**Collected data**
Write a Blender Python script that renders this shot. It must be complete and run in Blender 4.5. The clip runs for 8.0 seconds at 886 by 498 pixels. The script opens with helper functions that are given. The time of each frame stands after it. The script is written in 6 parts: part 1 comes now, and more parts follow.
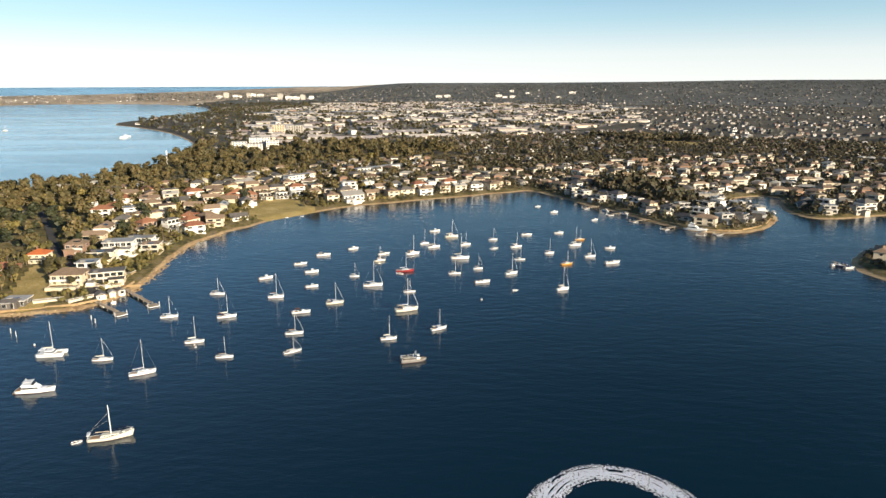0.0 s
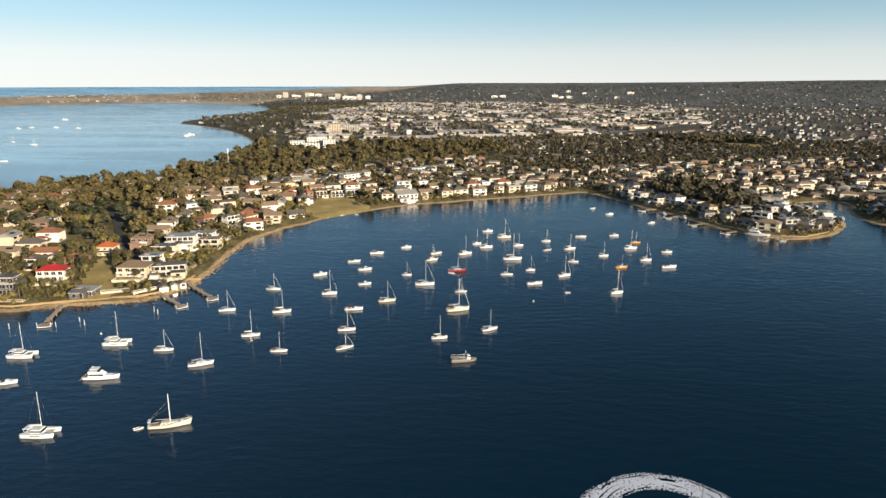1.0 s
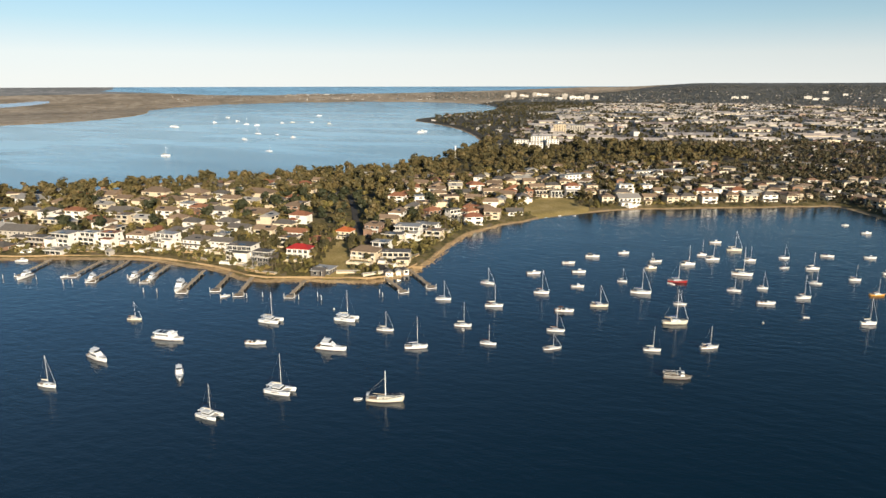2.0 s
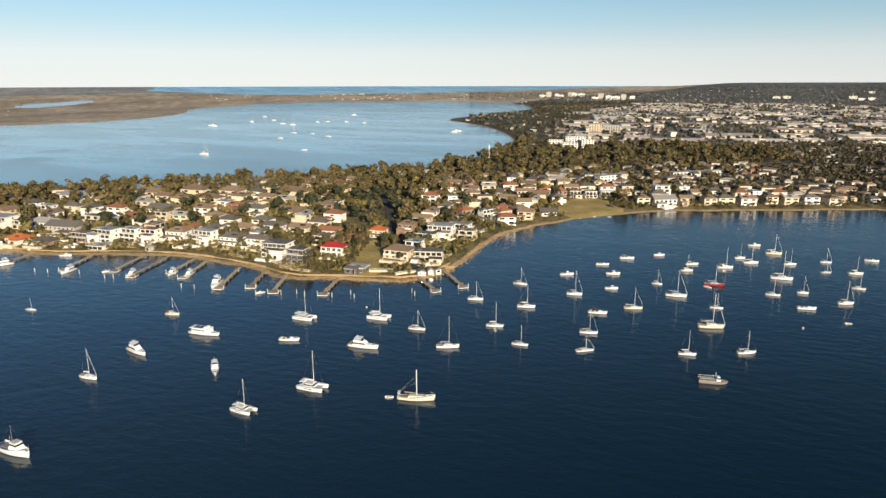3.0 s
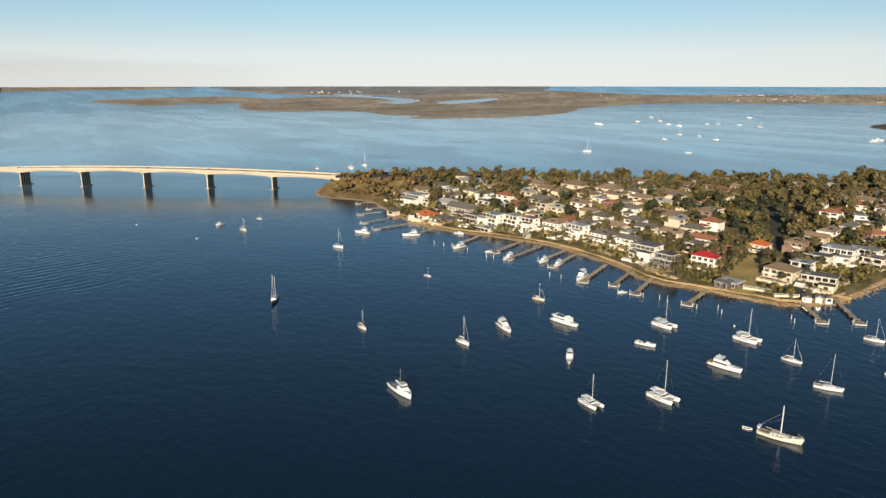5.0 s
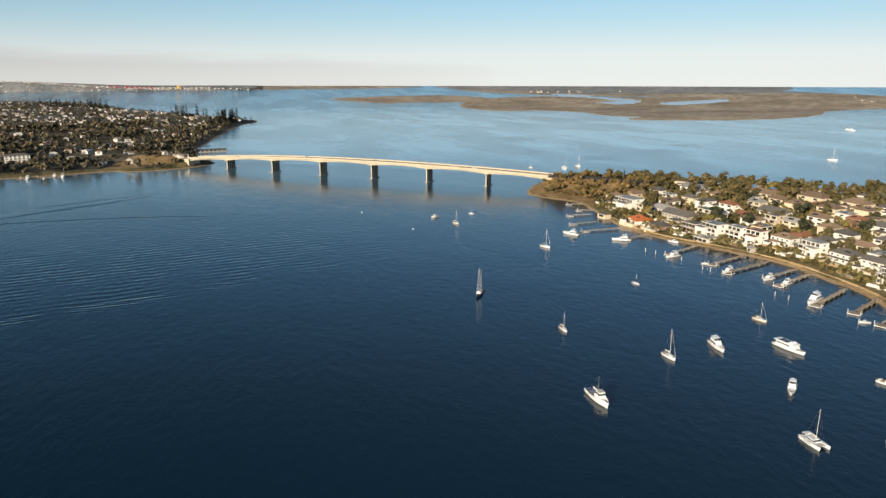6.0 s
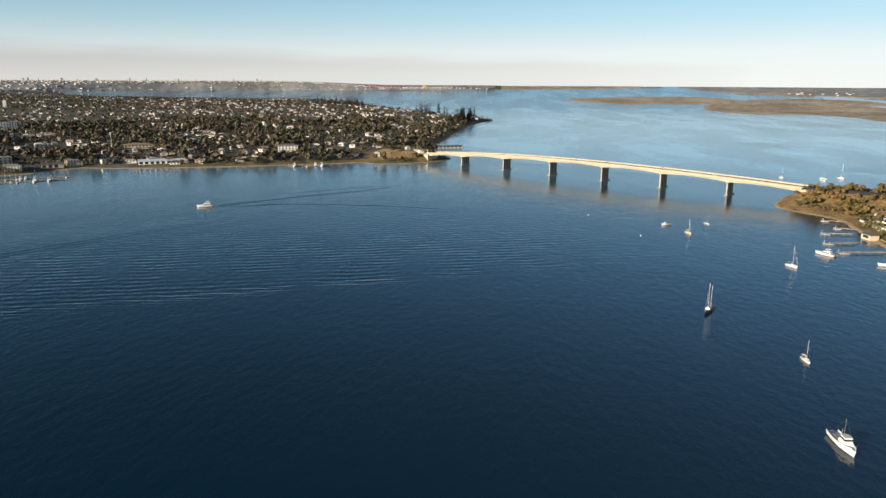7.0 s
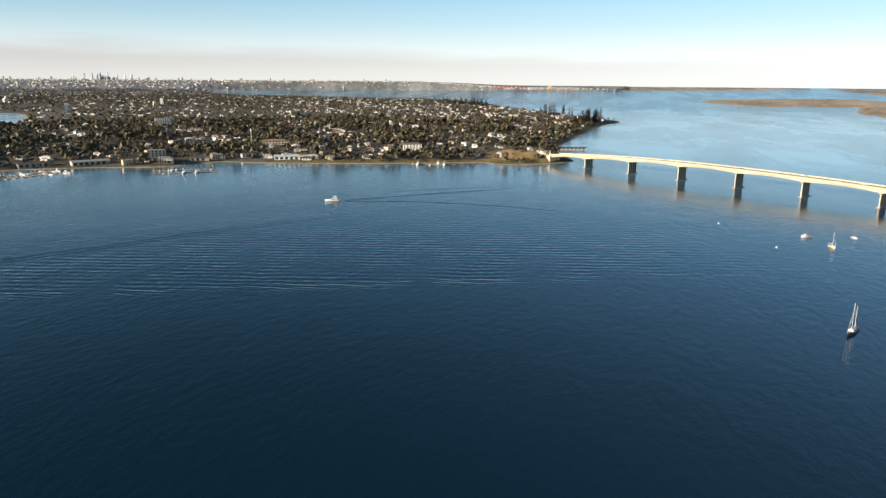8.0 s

**What you should do**
Your copy of the data should match it exactly, except that pictures are left out.

**Expected answer**
Write a Blender Python script that renders this shot. It must be complete and run in Blender 4.5. The clip runs for 8.0 seconds at 886 by 498 pixels. The script opens with helper functions that are given. The time of each frame stands after it. The script is written in 6 parts: part 1 comes now, and more parts follow.
0.0 s
1.0 s
2.0 s
3.0 s
5.0 s
6.0 s
7.0 s
8.0 s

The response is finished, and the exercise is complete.